It seems only fitting that in her first year of showing cattle and in her first appearance at the Missouri State Fair, Rylee Smith would show her Red Angus because 2016 marked the breed’s inaugural appearance at the Missouri State Fair as well.
“Last summer I showed hogs,” Smith said after placing first in her class in the Intermediate Junior Yearling Heifer Open Division on Wednesday morning in the Coliseum. “I really didn’t like showing them because they aren’t on a halter and they just seemed a little chaotic.
“I really love our Red Angus because they are so much more hands-on and sweet,” she added. “They are a lot of work but I love working with them and they’re just a really good breed.”
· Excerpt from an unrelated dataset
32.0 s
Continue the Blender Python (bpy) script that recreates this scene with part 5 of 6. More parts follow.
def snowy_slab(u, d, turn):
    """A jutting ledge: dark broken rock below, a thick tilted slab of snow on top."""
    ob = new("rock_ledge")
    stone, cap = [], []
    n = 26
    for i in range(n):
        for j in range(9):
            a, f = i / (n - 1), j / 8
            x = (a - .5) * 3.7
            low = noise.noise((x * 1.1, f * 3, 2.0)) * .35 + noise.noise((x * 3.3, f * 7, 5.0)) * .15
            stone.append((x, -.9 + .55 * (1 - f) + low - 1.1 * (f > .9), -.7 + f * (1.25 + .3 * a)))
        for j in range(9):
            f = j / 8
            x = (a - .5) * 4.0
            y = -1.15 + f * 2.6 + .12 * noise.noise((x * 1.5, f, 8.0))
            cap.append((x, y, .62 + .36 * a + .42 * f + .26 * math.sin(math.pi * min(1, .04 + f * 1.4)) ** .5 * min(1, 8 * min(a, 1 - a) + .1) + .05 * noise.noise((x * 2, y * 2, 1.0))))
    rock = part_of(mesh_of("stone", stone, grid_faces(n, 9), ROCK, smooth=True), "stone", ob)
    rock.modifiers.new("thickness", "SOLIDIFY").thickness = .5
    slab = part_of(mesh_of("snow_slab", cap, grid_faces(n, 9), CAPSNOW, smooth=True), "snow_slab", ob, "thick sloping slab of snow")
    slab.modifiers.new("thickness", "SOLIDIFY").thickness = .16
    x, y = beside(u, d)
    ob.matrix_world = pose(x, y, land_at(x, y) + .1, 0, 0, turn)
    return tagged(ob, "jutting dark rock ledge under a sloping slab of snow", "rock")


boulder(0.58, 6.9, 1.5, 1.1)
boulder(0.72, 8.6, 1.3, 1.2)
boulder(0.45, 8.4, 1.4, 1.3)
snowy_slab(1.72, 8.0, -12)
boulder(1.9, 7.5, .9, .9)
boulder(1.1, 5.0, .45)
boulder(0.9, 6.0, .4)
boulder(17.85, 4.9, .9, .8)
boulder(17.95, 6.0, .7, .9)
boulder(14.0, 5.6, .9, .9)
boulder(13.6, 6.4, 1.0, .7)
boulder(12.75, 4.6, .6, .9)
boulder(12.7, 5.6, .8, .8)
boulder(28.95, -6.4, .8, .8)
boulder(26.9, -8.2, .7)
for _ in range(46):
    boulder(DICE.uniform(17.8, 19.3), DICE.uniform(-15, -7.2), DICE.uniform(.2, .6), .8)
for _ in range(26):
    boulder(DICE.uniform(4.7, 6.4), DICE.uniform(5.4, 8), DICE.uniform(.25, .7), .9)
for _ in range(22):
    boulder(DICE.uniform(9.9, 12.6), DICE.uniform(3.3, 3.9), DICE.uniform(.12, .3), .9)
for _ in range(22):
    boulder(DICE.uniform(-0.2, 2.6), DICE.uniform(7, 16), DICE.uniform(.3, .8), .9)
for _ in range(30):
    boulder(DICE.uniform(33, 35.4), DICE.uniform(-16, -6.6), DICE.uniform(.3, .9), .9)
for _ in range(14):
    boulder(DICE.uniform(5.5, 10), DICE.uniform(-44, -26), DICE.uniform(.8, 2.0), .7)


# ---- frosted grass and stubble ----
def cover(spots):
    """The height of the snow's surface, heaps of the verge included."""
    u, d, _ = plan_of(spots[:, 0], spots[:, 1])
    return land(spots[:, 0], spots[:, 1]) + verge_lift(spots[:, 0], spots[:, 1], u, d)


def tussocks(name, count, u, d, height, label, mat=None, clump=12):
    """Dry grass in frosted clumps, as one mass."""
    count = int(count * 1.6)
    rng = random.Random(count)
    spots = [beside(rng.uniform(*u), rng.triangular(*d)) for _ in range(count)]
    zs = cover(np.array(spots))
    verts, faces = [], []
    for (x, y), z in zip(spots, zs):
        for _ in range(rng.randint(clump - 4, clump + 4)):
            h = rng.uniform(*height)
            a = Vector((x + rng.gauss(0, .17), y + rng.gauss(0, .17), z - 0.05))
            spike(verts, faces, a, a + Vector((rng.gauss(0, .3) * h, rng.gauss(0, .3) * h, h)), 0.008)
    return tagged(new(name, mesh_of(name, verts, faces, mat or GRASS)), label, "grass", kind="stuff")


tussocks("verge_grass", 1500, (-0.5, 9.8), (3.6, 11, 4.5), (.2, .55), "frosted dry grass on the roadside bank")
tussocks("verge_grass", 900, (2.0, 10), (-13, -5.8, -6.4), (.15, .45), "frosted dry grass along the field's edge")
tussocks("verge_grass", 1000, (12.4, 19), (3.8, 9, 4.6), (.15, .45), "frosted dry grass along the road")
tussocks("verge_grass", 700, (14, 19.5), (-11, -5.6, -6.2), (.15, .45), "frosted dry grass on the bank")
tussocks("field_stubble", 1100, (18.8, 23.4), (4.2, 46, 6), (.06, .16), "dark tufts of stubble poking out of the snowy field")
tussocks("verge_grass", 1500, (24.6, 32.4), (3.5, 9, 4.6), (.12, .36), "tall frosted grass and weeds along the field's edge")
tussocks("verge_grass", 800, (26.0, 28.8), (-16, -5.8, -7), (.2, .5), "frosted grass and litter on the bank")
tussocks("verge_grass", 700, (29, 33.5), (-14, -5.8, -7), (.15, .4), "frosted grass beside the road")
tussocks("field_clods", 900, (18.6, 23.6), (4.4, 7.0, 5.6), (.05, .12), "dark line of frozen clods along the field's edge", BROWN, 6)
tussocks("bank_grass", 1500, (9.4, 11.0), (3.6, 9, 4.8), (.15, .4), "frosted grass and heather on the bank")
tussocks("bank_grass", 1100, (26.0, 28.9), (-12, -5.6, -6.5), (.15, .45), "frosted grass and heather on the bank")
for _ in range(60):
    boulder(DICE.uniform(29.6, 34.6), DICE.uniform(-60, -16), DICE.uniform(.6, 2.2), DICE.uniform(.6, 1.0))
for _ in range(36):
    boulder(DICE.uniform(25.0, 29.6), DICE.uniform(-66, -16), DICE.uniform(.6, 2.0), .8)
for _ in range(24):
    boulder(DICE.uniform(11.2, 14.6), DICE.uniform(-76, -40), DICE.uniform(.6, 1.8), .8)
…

Red Angus cattle are a growing breed in the United States, which is one of the reasons they were selected to make their first appearance in the Fair, according to David Dick, livestock and beef superintendent for the Missouri State Fair.
“We’ve had an excellent set of Red Angus here at the Fair from what I have seen both in the tie outs and the barns and in the ring,” Dick said. “We have quite a few in the state and we have always wanted to have them here at the Fair.”
The breed is known for displaying a mild temperament and possessing a maternal ability and smaller size compared to others.
“They are a very efficient animal,” Rick Smith, Rylee’s father, said. “They have a good ability to convert their feed to milk because they are not worried about bulking up.”
The family started raising Red Angus this year and is pleased with the choice.
“Both Anna and Aubrey are really sweet,” Rylee Smith said. “Anna is really playful and she likes to eat everything including her show schedules and the ribbons she wins.
“I work with them a lot, bathing and grooming and feeding them and just spending time getting them used to the halters and me,” she added. “You have to put in the work though and that’s something I don’t mind at all.”
Smith, 16, is a junior at Ozark High School and is the treasurer of her FFA Chapter.
She referenced the FFA Creed’s second paragraph as being a motivating factor for her.
“I believe that to live and work on a good farm, or to be engaged in other agricultural pursuits is pleasant as well as challenging; for I know the joys and comforts of agricultural life and hold an inborn fondness for those associations which, even in hours of discouragement I cannot deny,” she said without a moment’s hesitation. “I really think it applies to my life and showing.
“I’ve really learned a lot about life from living on our farm; Anna and Aubrey are my SAE projects for FFA,” she added. “I’ve also been able to meet a lot of new people and new friends through all of this.”
For her mother, Elizabeth Smith, and her father, watching their daughter was a sense of great pride.
“Rylee works really hard at home,” her father said. “It’s good to see her have success for all the work she does.”